##### Input #####

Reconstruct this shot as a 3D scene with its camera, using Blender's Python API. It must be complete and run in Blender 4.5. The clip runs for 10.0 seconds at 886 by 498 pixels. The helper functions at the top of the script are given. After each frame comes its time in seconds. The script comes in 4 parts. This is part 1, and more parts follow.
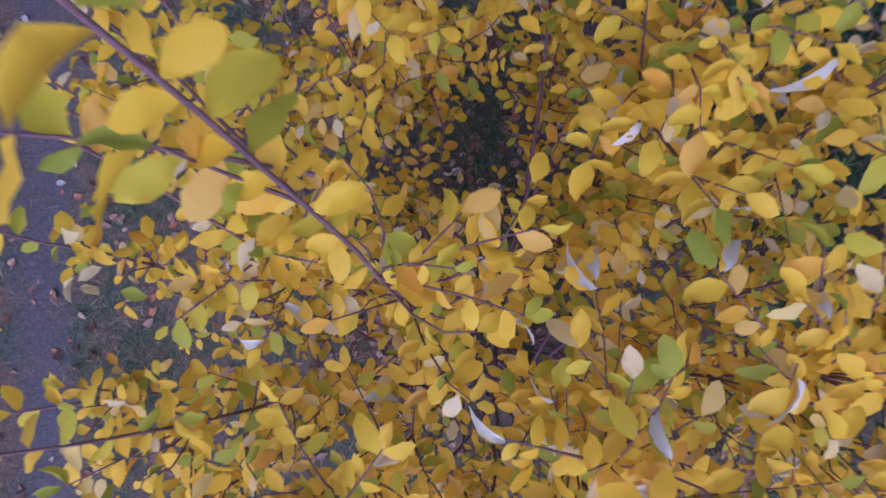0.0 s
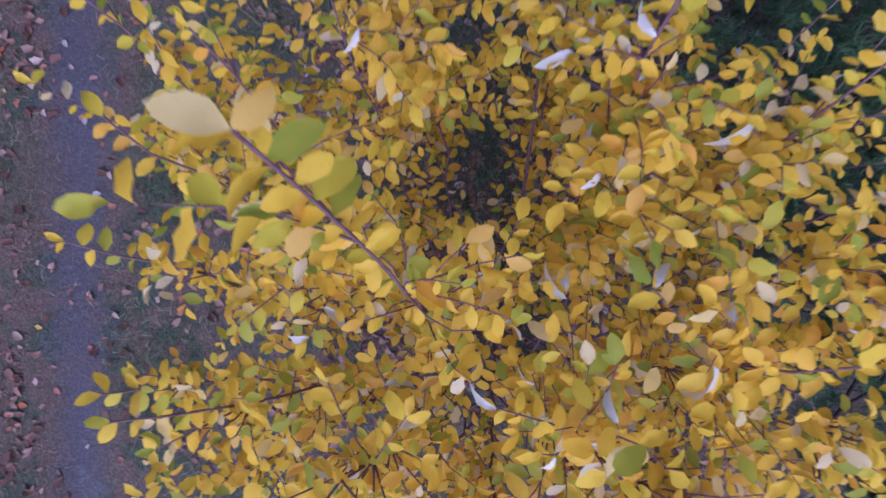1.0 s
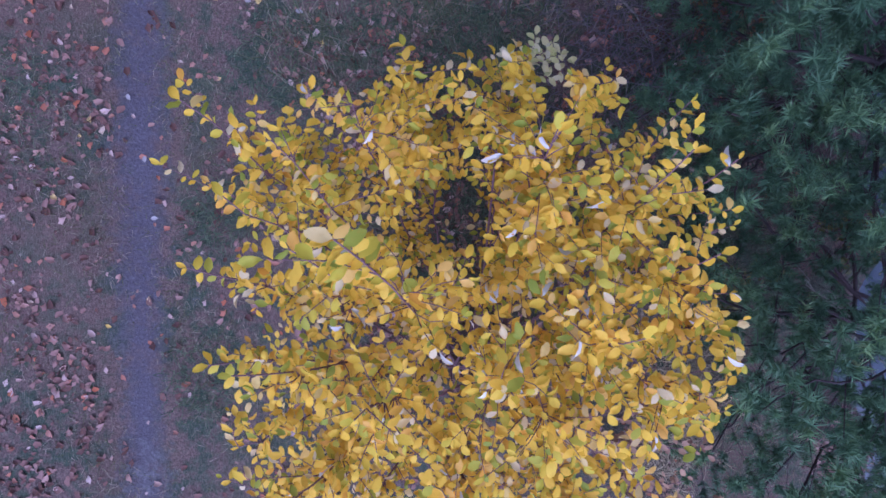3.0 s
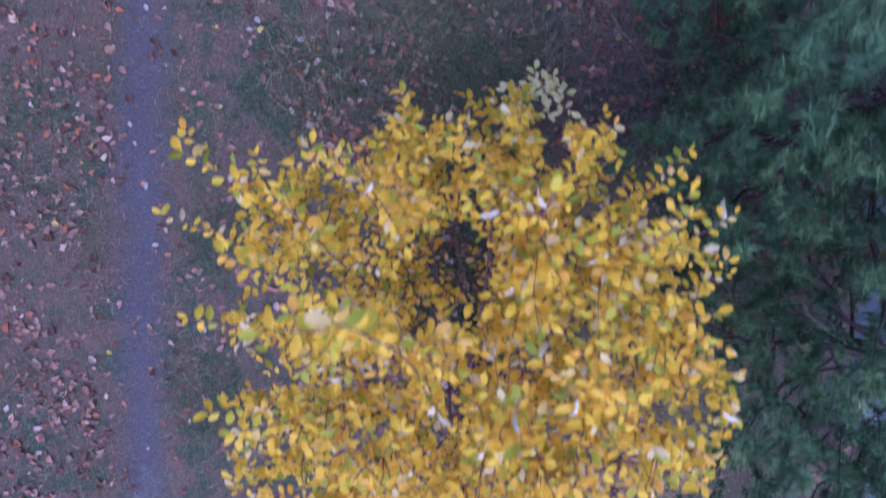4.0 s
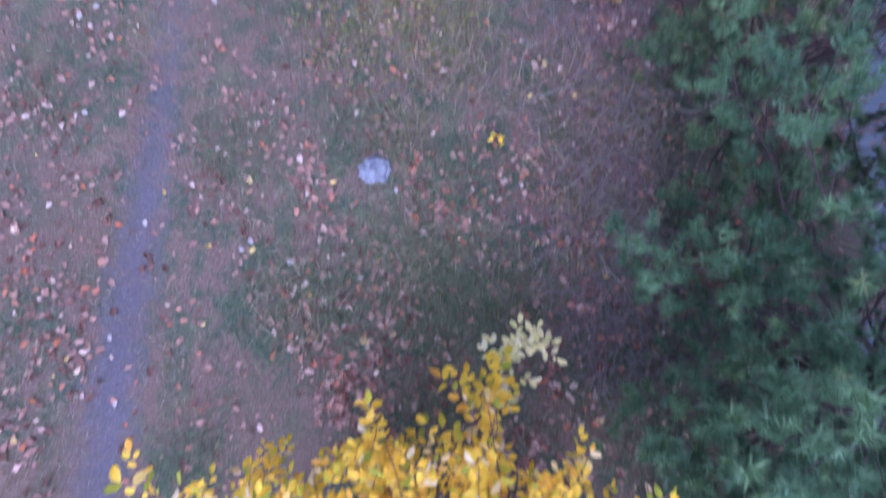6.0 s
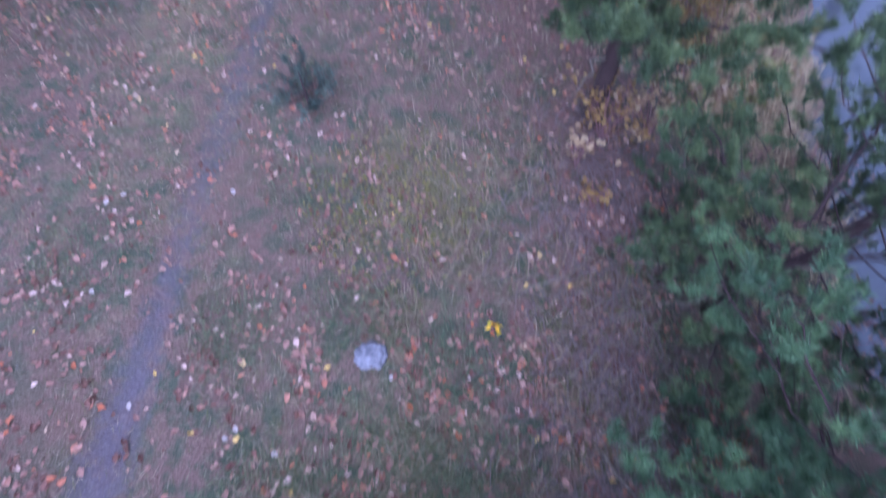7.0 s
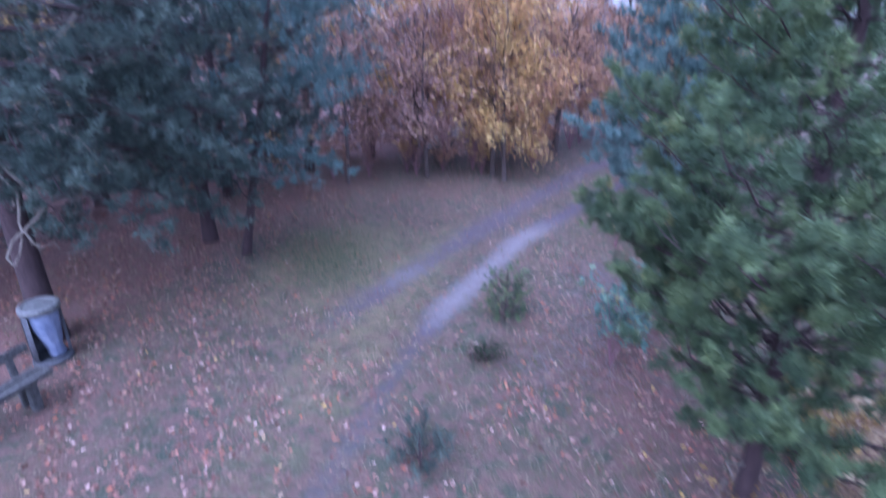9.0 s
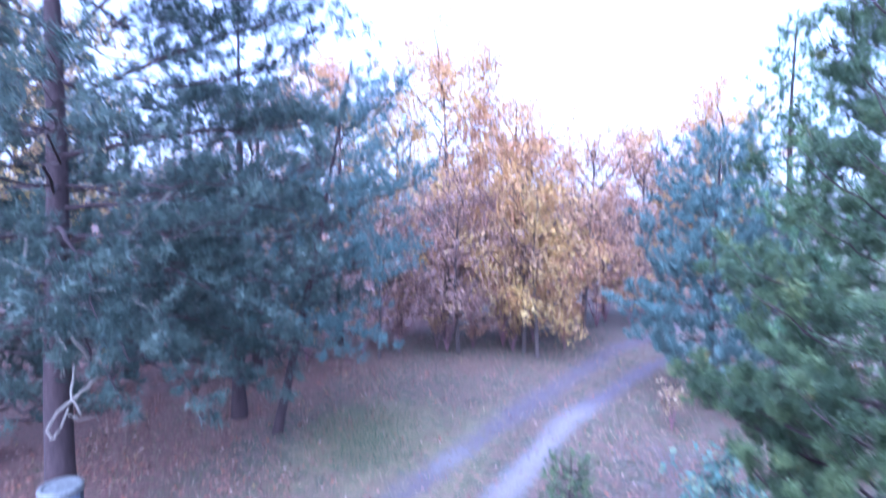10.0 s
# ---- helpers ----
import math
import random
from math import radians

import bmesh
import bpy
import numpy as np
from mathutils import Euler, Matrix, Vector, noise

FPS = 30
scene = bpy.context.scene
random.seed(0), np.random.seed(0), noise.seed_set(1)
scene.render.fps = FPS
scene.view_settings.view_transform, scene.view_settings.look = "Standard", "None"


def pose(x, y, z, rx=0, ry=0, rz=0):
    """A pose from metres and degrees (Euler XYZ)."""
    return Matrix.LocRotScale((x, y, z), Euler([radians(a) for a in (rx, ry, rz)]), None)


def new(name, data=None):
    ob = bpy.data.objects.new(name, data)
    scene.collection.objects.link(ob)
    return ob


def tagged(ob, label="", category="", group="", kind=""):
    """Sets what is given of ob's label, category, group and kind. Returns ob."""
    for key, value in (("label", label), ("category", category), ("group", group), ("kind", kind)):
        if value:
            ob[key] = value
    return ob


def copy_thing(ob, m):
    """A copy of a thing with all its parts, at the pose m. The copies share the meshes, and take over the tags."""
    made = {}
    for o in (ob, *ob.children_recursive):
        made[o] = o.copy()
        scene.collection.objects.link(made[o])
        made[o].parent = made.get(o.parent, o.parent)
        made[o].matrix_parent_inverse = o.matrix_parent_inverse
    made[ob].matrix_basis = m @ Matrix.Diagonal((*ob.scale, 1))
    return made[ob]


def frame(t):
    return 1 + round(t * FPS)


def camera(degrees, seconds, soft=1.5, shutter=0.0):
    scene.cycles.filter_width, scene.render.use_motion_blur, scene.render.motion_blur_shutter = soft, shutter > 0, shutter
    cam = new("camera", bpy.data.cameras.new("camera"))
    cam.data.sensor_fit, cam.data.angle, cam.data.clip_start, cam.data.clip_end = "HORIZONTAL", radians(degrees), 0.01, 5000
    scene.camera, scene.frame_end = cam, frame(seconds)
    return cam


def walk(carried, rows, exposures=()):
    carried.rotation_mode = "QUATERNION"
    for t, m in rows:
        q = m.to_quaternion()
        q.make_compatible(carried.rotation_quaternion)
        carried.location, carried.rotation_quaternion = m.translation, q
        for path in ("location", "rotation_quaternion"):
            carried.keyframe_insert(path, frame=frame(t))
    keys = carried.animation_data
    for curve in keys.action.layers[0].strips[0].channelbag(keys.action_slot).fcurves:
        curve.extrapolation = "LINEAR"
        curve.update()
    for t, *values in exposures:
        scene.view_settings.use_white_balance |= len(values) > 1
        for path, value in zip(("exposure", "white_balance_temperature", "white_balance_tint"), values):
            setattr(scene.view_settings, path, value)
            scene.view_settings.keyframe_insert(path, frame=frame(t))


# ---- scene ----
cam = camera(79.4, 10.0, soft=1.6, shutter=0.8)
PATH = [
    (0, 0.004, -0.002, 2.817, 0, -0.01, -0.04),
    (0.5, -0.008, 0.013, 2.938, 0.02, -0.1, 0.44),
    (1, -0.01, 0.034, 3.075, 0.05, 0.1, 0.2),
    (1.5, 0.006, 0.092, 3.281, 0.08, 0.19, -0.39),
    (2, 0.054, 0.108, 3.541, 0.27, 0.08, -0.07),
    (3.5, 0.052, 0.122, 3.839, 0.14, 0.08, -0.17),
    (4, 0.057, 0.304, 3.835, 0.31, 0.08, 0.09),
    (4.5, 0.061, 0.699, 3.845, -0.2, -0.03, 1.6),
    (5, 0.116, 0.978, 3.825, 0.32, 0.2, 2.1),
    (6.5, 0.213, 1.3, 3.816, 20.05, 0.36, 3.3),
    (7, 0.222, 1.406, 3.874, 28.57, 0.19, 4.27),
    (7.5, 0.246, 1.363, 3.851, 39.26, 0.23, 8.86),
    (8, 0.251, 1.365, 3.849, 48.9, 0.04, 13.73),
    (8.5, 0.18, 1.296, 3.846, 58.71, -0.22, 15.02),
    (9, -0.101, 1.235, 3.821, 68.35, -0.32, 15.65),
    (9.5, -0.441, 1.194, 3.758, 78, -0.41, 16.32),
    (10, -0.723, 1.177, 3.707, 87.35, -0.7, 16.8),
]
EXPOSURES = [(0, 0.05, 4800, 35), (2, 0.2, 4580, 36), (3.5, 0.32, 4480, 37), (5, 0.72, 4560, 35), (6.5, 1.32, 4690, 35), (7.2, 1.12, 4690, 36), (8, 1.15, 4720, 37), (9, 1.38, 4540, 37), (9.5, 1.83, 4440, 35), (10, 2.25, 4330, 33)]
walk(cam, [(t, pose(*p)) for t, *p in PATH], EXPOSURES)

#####
##### Input #####

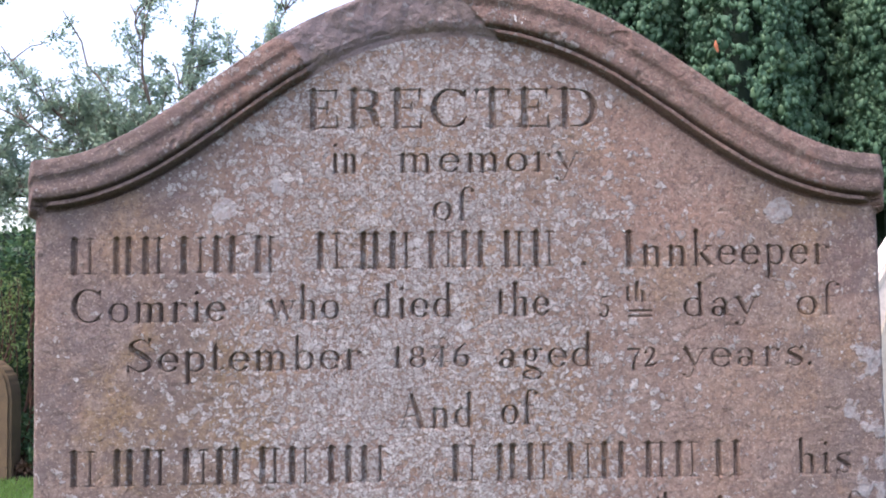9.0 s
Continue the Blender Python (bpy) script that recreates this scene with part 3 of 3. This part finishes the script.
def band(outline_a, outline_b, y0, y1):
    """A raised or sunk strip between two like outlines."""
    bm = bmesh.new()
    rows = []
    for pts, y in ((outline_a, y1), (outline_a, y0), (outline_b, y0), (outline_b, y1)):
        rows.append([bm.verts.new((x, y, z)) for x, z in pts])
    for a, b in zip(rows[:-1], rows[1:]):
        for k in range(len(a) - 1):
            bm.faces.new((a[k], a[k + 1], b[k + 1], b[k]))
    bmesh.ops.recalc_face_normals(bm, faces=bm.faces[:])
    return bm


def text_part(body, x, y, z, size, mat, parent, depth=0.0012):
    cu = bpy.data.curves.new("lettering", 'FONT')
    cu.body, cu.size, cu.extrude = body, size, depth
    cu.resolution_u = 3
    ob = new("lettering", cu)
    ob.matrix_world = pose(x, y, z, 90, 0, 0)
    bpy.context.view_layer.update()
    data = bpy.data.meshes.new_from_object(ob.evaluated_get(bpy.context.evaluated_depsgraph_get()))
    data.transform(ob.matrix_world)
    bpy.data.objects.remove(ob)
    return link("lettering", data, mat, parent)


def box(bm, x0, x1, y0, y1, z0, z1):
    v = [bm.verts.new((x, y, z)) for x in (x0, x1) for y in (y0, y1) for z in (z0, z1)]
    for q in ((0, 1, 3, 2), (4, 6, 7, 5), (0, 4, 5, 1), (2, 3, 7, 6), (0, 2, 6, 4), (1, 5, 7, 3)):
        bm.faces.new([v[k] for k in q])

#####

» **What the task requires**:
In the listing above, locate the line containing "for key, value" and the line containing "made[o] = o.copy()". Transcribe those two lines and everything between them, exactly as written.

» **Completed task**:
    for key, value in (("label", label), ("category", category), ("group", group), ("kind", kind)):
        if value:
            ob[key] = value
    return ob


def copy_thing(ob, m):
    """A copy of a thing with all its parts, at the pose m. The copies share the meshes, and take over the tags."""
    made = {}
    for o in (ob, *ob.children_recursive):
        made[o] = o.copy()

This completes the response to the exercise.